Too often, in a well-intentioned effort to "fix" a child's problem quickly or to make their upset feelings "go away," adults react to kids' emotional outbursts with statements that inadvertently invalidate their feelings. Worse, some adults take a child's emotional statement personally and react with their own limbic-driven harshness or threats of punishment. In all of these circumstances, the young person's level of stress can increase, leaving them feeling misunderstood or contradicted. For example, compare the relative merits of the adult statements below:
The stressful situation: A young person drops a glass during dinner. It shatters on the floor. He says, "I’m such a screw-up. I always ruin everything."
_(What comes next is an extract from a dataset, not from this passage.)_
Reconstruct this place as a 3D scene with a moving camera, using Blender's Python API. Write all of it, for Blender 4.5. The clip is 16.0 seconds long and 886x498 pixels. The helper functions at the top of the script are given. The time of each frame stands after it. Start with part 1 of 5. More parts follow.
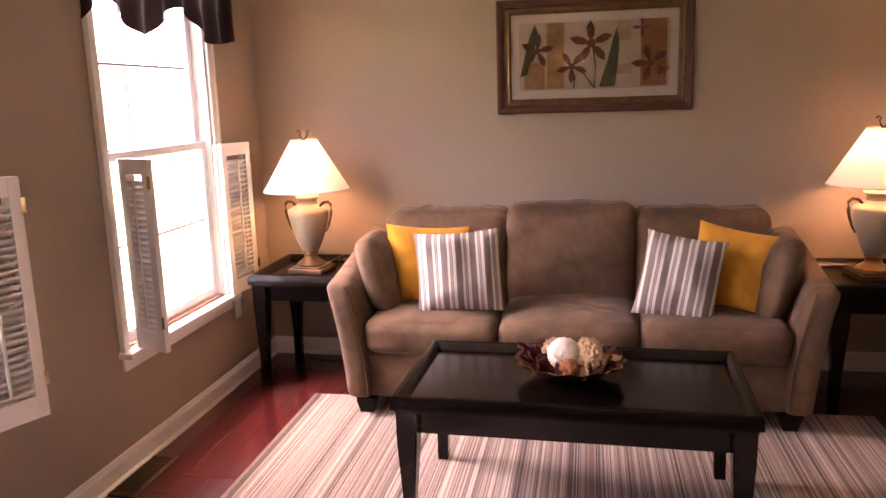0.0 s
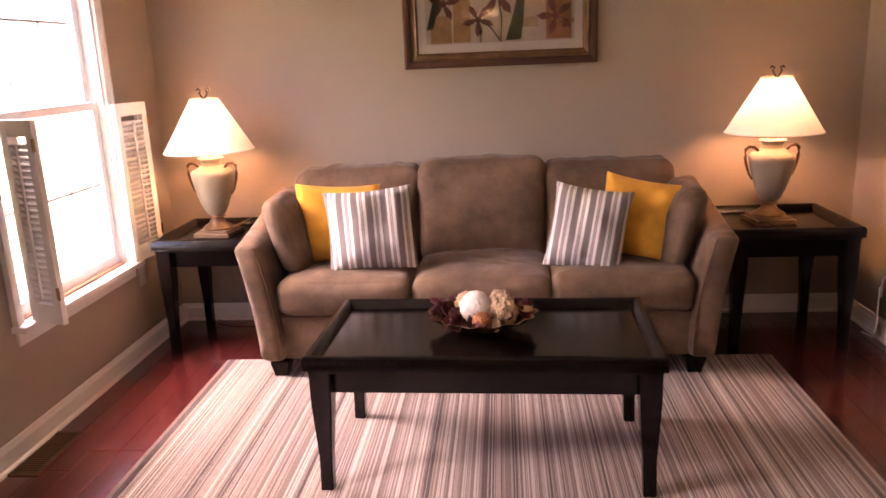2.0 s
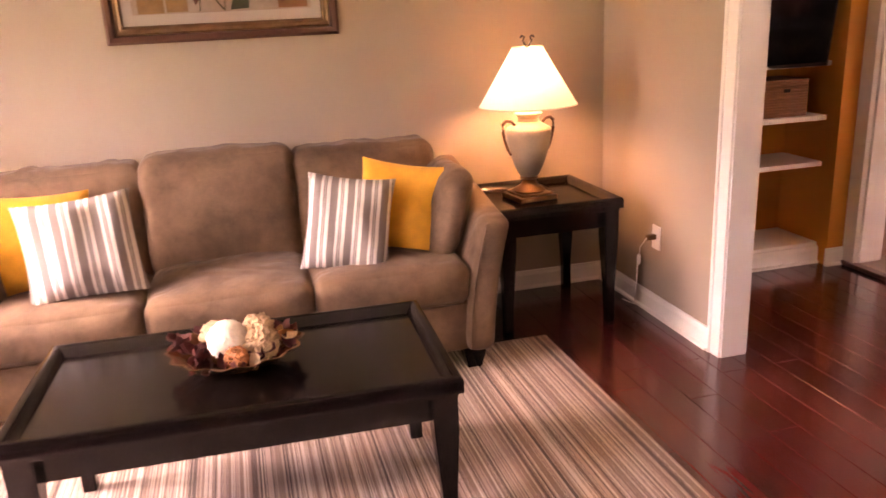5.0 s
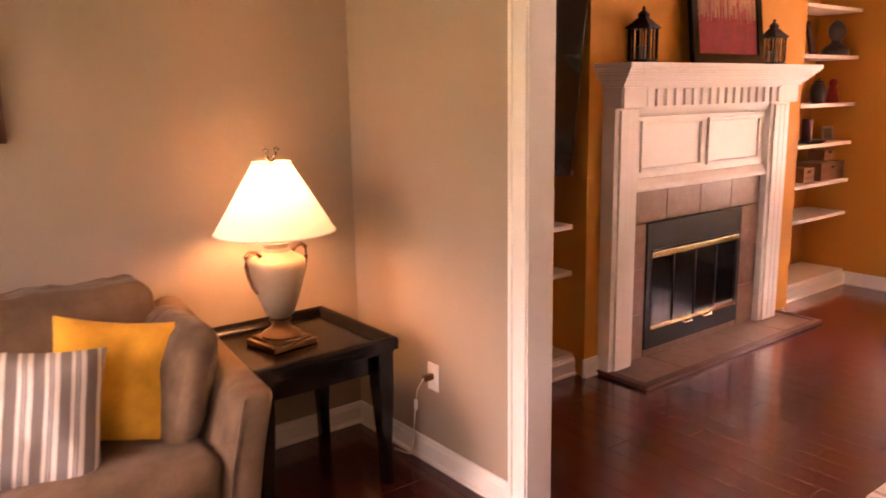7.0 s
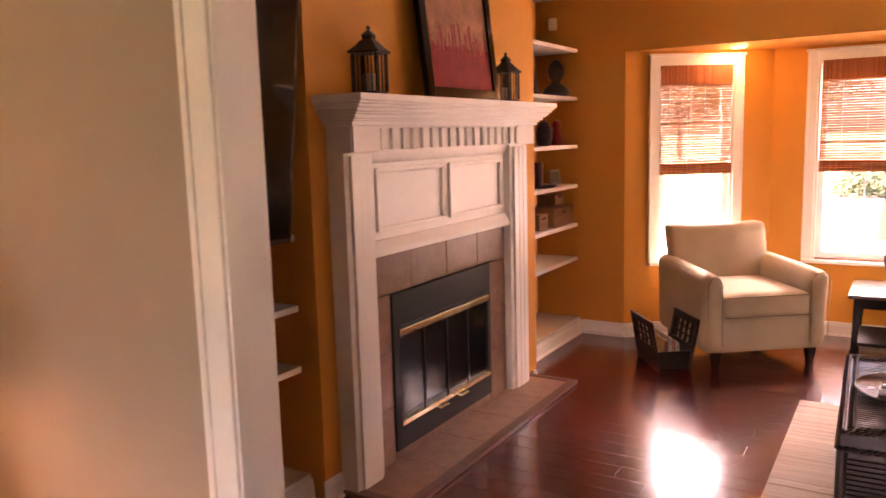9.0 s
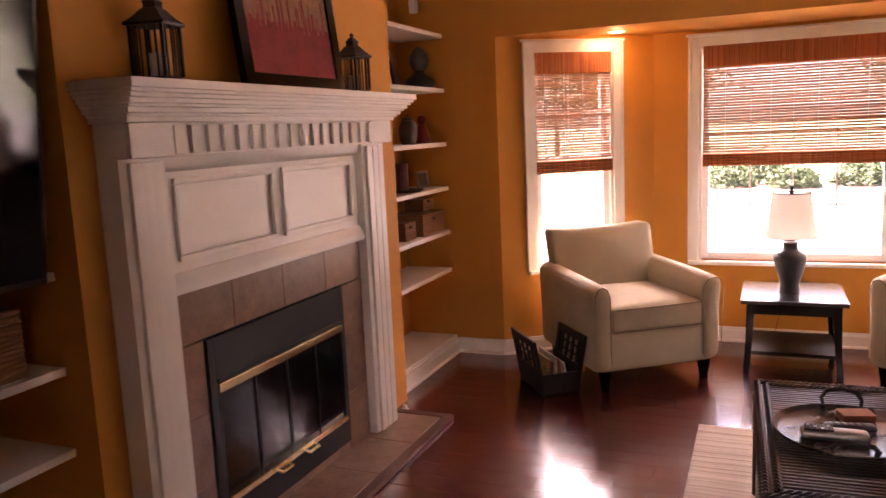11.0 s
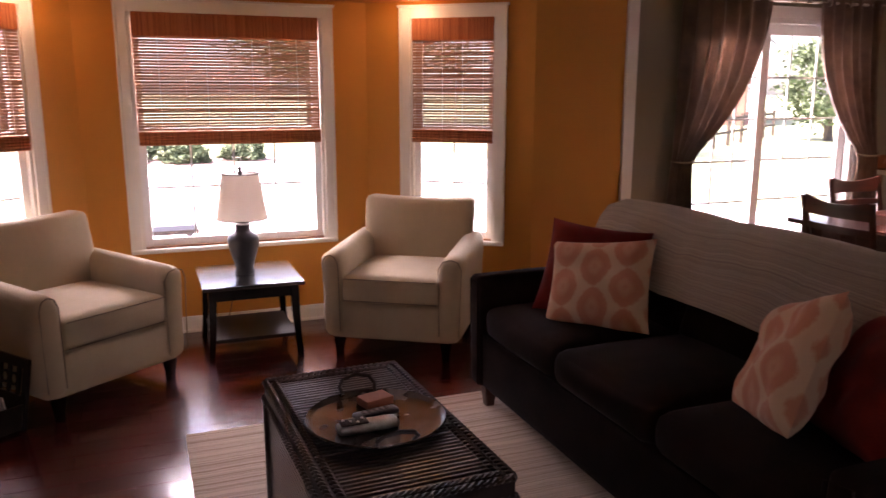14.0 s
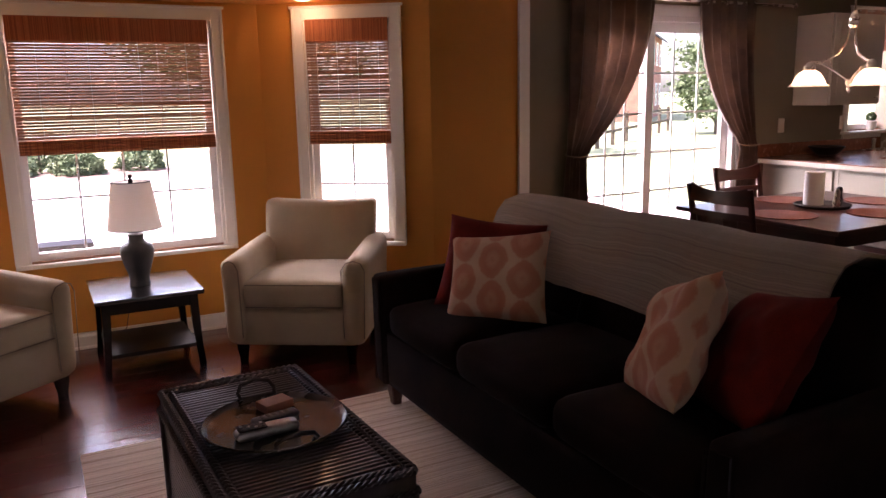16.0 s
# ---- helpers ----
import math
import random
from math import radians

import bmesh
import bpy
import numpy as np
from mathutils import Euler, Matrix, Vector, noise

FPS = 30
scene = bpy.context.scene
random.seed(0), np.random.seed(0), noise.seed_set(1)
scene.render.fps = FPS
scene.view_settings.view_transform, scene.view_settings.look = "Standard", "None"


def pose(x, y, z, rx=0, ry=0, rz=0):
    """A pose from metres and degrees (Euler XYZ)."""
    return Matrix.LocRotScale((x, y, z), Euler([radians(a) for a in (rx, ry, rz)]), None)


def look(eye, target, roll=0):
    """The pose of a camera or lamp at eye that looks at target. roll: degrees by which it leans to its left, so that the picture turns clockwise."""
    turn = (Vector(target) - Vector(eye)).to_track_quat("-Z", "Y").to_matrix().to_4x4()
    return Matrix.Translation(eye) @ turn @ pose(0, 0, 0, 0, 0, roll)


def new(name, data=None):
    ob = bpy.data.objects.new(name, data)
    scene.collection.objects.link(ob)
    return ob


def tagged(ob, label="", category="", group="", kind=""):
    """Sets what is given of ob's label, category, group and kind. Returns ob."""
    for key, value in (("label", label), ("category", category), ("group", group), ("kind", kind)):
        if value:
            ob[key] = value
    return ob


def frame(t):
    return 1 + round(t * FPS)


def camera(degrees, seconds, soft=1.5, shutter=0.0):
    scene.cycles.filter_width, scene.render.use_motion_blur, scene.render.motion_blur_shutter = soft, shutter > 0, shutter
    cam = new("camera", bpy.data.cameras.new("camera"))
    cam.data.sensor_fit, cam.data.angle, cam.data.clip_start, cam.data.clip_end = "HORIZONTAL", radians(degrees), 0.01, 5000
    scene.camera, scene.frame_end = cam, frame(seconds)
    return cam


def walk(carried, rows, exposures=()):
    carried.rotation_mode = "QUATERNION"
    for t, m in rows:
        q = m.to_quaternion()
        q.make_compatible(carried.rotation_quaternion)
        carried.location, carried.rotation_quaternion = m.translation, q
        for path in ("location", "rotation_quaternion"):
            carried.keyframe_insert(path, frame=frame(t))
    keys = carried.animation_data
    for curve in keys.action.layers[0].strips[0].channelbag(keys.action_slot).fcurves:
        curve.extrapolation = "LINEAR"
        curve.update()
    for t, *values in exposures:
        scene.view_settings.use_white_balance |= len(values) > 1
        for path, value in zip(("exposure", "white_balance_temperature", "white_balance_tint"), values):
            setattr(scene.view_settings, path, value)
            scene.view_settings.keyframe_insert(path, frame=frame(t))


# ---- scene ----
cam = camera(59.7, 16.0, 1.5, 0.4)
PATH = [
    (0, (-1.875, -4.217, 1.48), (-2.244, -2.289, 1.096), -1.8),
    (0.5, (-1.865, -4.213, 1.465), (-2.209, -2.285, 1.06), -2.2),
    (1, (-1.856, -4.196, 1.45), (-2.16, -2.267, 1.022), -2.4),
    (1.5, (-1.847, -4.182, 1.446), (-2.092, -2.251, 0.99), -2.4),
    (2, (-1.85, -4.188, 1.452), (-2.01, -2.255, 0.964), -2.4),
    (2.5, (-1.837, -4.179, 1.452), (-1.908, -2.249, 0.932), -2.3),
    (3, (-1.798, -4.166, 1.446), (-1.779, -2.243, 0.894), -2.4),
    (3.2, (-1.79, -4.15, 1.444), (-1.73, -2.236, 0.88), -2.3),
    (5.3, (-1.887, -3.612, 1.444), (-1.293, -1.79, 0.874), -2.1),
    (5.5, (-1.922, -3.529, 1.458), (-1.232, -1.735, 0.903), -1.4),
    (6, (-1.968, -3.323, 1.491), (-1.056, -1.615, 0.988), -0.5),
    (6.2, (-1.935, -3.254, 1.49), (-0.965, -1.57, 1.014), -0.6),
    (6.5, (-1.902, -3.166, 1.513), (-0.846, -1.526, 1.069), -0.9),
    (7, (-1.795, -2.98, 1.525), (-0.597, -1.428, 1.128), -1.0),
    (7.5, (-1.717, -2.693, 1.508), (-0.344, -1.282, 1.153), -0.6),
    (8, (-1.558, -2.474, 1.479), (-0.036, -1.216, 1.16), -0.6),
    (8.5, (-1.326, -2.384, 1.492), (0.291, -1.247, 1.187), -1.1),
    (9, (-1.083, -2.286, 1.483), (0.61, -1.262, 1.196), -1.6),
    (9.2, (-1.01, -2.22, 1.47), (0.719, -1.255, 1.19), -1.8),
    (11.3, (-0.337, -2.073, 1.47), (1.517, -1.39, 1.16), -2.2),
    (11.5, (-0.309, -2.036, 1.474), (1.573, -1.437, 1.157), -1.8),
    (12, (-0.16, -1.959, 1.493), (1.786, -1.66, 1.143), -1.2),
    (12.5, (-0.032, -1.919, 1.491), (1.933, -1.926, 1.119), -1.0),
    (13, (0.018, -1.842, 1.474), (1.96, -2.136, 1.097), -0.2),
    (13.5, (0.045, -1.75, 1.471), (1.929, -2.298, 1.083), 0.3),
    (14, (0.024, -1.744, 1.485), (1.85, -2.456, 1.086), 0.1),
    (14.5, (-0.004, -1.759, 1.487), (1.775, -2.58, 1.085), -0.2),
    (15, (-0.03, -1.776, 1.489), (1.716, -2.665, 1.086), -0.6),
    (15.5, (-0.051, -1.785, 1.488), (1.68, -2.704, 1.086), -0.9),
    (16, (-0.014, -1.792, 1.468), (1.719, -2.709, 1.074), -1.1),
]
EXPOSURES = [(0.0, 3.77, 7350, 50), (1.5, 3.92, 7350, 50), (3.2, 4.07, 7350, 50), (5.5, 4.85, 8900, 55), (7.0, 4.5, 9300, 57), (9.0, 4.1, 8600, 53), (11.5, 3.27, 7500, 44), (13.0, 2.95, 7150, 42), (14.5, 2.38, 6600, 38), (16.0, 2.16, 6500, 37)]
walk(cam, [(t, look(eye, target, roll)) for t, eye, target, roll in PATH], EXPOSURES)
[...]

Parent's "fix it" statement: "It’s not a big deal."
Parent's validating statement: "You are really upset right now about dropping the glass."
The stressful situation: A student realizes she has made several errors on a spelling test. She says, "I never do anything right!"
Teacher's "make it go away" statement: "That’s not true! You do many things that are right!"
Teacher's validating statement: "It must feel frustrating to believe that you never do anything right."
The stressful situation: "I hate you!"
Adult's "take it personally" statement: "Don’t you dare speak to me that way. You’re grounded."
Adult's validating statement: "You are feeling super angry right now. I am here to listen."
In each example, the validating statement is that one that de-escalates the activity in the emotional centers of the child's brain and uses concrete language to engage the prefrontal cortex, making kids feel heard and understood. When professionals, parents, and caregivers use the brain-aligned verbal strategy of validation, they help young people regain control over their emotional responses and substitute words for problem behaviors.